W tym samym budynku jest jeszcze sklep dla osób zajmujących się krawiectwem i sprzedażą (manekiny, wieszaki, kosze etc).



Nie były to jednak jedyne odkrycia. Przy okazji wędrówki na ciastko z jabłkami (drugiej, bo pierwszy raz jedliśmy ciastko w niedzielę, siedząc na ławce zwróconej przodem do kawiarni a tyłem do ulicy, co wyjaśnia mój kompletny brak rozeznania) i w poszukiwaniu sklepu Stoffmeyer (zamknięty, niestety, albo zmienił lokalizację) odkryłam ten oto przybytek na ulicy Veteranenstrasse 19. Vis a vis jest kawiarnia z pyszną tartą z jabłkiem... Bawełna, tkaniny, jerseye. Ceny dla mnie zaporowe, raczej od 10 euro. FQ około 3 euro. Jakość tkanin dobra, mają tam też tkaniny amerykańskie, natomiast ceny nie są konkurencyjne dla tych, które są w Polsce, a już na pewno nie są dla amerykańskich... Oczywiście, o ile uda się uniknąć cła ;).
Trudno z tego sklepu wyjść, ale też trudno mi było przełamać się i coś tam kupić. Jednak mam jakiś opór przed dwucyfrowymi cenami tkanin kiedy mam płacić w euro (ale też przyznaję, że łatwiej się wydaje 5 euro niż 22 pln. Mózg jakoś inaczej to rozumie... )
Frau Tulpe też ma stronę internetową.


 I jeszcze gdy ruszyliśmy zwiedzać Prenzlauer Berg odwiedziliśmy niewielki sklep z tkaninami, z którym wiązałam sporo nadziei, ale okazało się, że ceny tam są znowu zaporowe, chociaż tkaniny nie są importowane z USA. Natomiast znowu - bawełny tam są, trochę tkanin poliestrowych, flanele. Nici, guziki, zamki błyskawiczne, wstążki satynowe (te dwustronne, których uparcie szukam w dobrej cenie; tam cena była równie trudna do przyjęcia co te polskie, o ile bierze się pod uwagę szycie więcej niż 1 woreczka). Przy wejściu do sklepu leżały tkaniny patchworkowe sprzedawane w tym tygodniu po 8 euro, 2 - 3 wzory, a w sklepie ceny były już normalne jak na niemieckie sklepy. Zick Zack Nahwelt mieści się na skrzyżowaniu właściwie Schonhauser Allee i Torstrasse, blisko wyjścia ze stacji metra. Kawałek dalej, idąc Schonhauser można trafić na kawiarnię, która jest jednocześnie palarnią kawy,  do której zakaz wjazdu mają wózki dziecięce, a dzieci do lat 8 nie są mile widziane. Jeśli ktoś szuka miejsca, w którym nie natknie się na małe dziecko to tam powinno być bezpiecznie.
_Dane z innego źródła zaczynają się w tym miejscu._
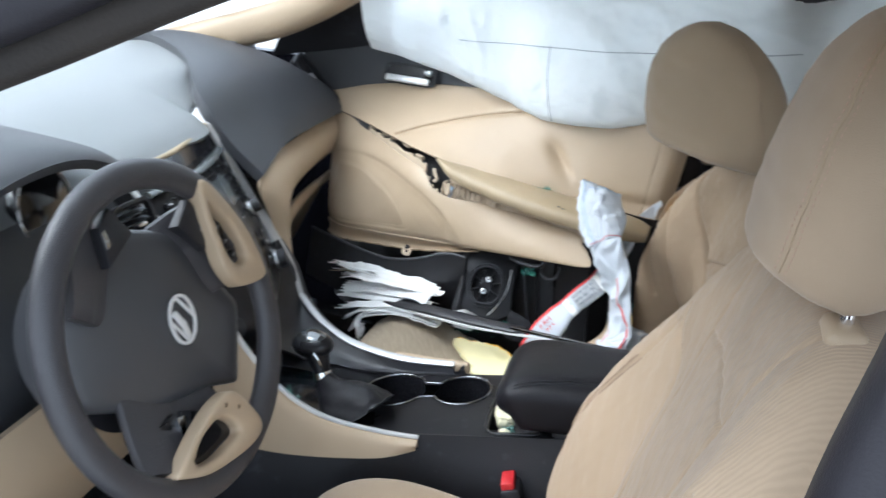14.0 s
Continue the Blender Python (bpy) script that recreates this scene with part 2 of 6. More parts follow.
# dash plastic with the sky's reflection put into a pale base colour
PALE = material("sky_glare_dash_top", (0.23, 0.24, 0.24), 0.45, 0.08, 4, 0.15, 650, voronoi=True)
SATIN = material("satin_black_plastic", (0.011, 0.011, 0.013), 0.28, 0.2, 8, 0.05, 300, spots=1.0, spec=0.3)
GLOSS = material("gloss_black_plastic", (0.01, 0.01, 0.012), 0.12, 0.1, 8, 0.0, coat=0.4)
MIRRORBLACK = material("mirror_black_plastic", (0.02, 0.022, 0.024), 0.04, 0.05, 8, 0.0, coat=1.0, spec=1.0)
LEATHER = material("black_leatherette", (0.008, 0.0075, 0.010), 0.36, 0.15, 8, 0.25, 900, spec=0.27, voronoi=True)
WHEEL = material("charcoal_wheel_leather", (0.048, 0.046, 0.050), 0.38, 0.12, 8, 0.2, 500, voronoi=True)
HUBPAD = material("charcoal_hub_plastic", (0.060, 0.060, 0.064), 0.33, 0.08, 8, 0.06, 700, voronoi=True)
CARPET = material("black_carpet", (0.010, 0.010, 0.012), 0.95, 0.3, 30, 0.8, 900)
CHROME = material("brushed_silver", (0.72, 0.72, 0.72), 0.28, 0.08, 30, 0.02, 200, metal=1.0)
EMBLEM = material("bright_satin_chrome", (0.90, 0.90, 0.90), 0.35, 0.04, 30, 0.02, 200, metal=0.45)
MIRROR = material("bright_chrome", (0.85, 0.85, 0.86), 0.1, 0.03, 20, 0.0, metal=1.0)
STEEL = material("galvanised_steel", (0.45, 0.46, 0.47), 0.35, 0.15, 25, 0.1, 300, metal=0.9)
def see_through(m, share):
    """Lets part of the light shine through a cloth."""
    n, k = m.node_tree.nodes, m.node_tree.links.new
    b = n["Principled BSDF"]
    t = n.new("ShaderNodeBsdfTranslucent")
    t.inputs[0].default_value = (0.85, 0.88, 0.88, 1)
    x = n.new("ShaderNodeMixShader")
    x.inputs[0].default_value = share
    k(b.outputs[0], x.inputs[1])
    k(t.outputs[0], x.inputs[2])
    k(x.outputs[0], n["Material Output"].inputs[0])
    return m


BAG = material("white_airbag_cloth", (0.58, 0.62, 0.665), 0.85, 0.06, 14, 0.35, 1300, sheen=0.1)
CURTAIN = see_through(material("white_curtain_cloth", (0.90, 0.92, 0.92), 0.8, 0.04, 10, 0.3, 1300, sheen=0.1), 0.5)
RED = material("red_print", (0.62, 0.06, 0.06), 0.7, 0.15, 30, 0.1, 800)
GREYPRINT = material("grey_print", (0.42, 0.44, 0.46), 0.7, 0.1, 60, 0.1, 800)
INK = material("dark_print", (0.10, 0.11, 0.13), 0.7, 0.1, 60, 0.0)
THREAD = material("grey_thread", (0.16, 0.18, 0.22), 0.8, 0.2, 60, 0.0)
BLUETHREAD = material("pale_blue_thread", (0.38, 0.50, 0.64), 0.8, 0.2, 60, 0.0)
HOLE = material("dark_perforation", (0.16, 0.115, 0.075), 0.9, 0.1, 60, 0.0)
TANDARK = material("seam_shade_and_guide_brown", (0.24, 0.175, 0.115), 0.8, 0.1, 60, 0.0)
SILVER = material("silver_painted_plastic", (0.56, 0.56, 0.55), 0.42, 0.08, 30, 0.02, 200, metal=0.35)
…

Zakupów trochę zrobiłam, tkaniny mam, ale i tak z wytęsknieniem czekam na kolejny targ tkanin, na którym będę mogła być. Tym razem jednak chciałabym pojechać z jakąś koncepcją, bo jechanie w ciemno (kupię co mi się będzie podobało) jest bardzo bardzo bardzo zdradliwe.
I teraz tylko poproszę dużo czasu i weny na wykańczanie tego wszystkiego co leży w mojej maszynowni, oraz na kolejne projekty.
I jakieś żółtawe tkaniny z dużym wzorem, które będą pasowały do tych tkanin, które kupiłam, żebym wreszcie ruszyła z projektem dziecięcym (który ewidentnie nie jest moją mocną stroną).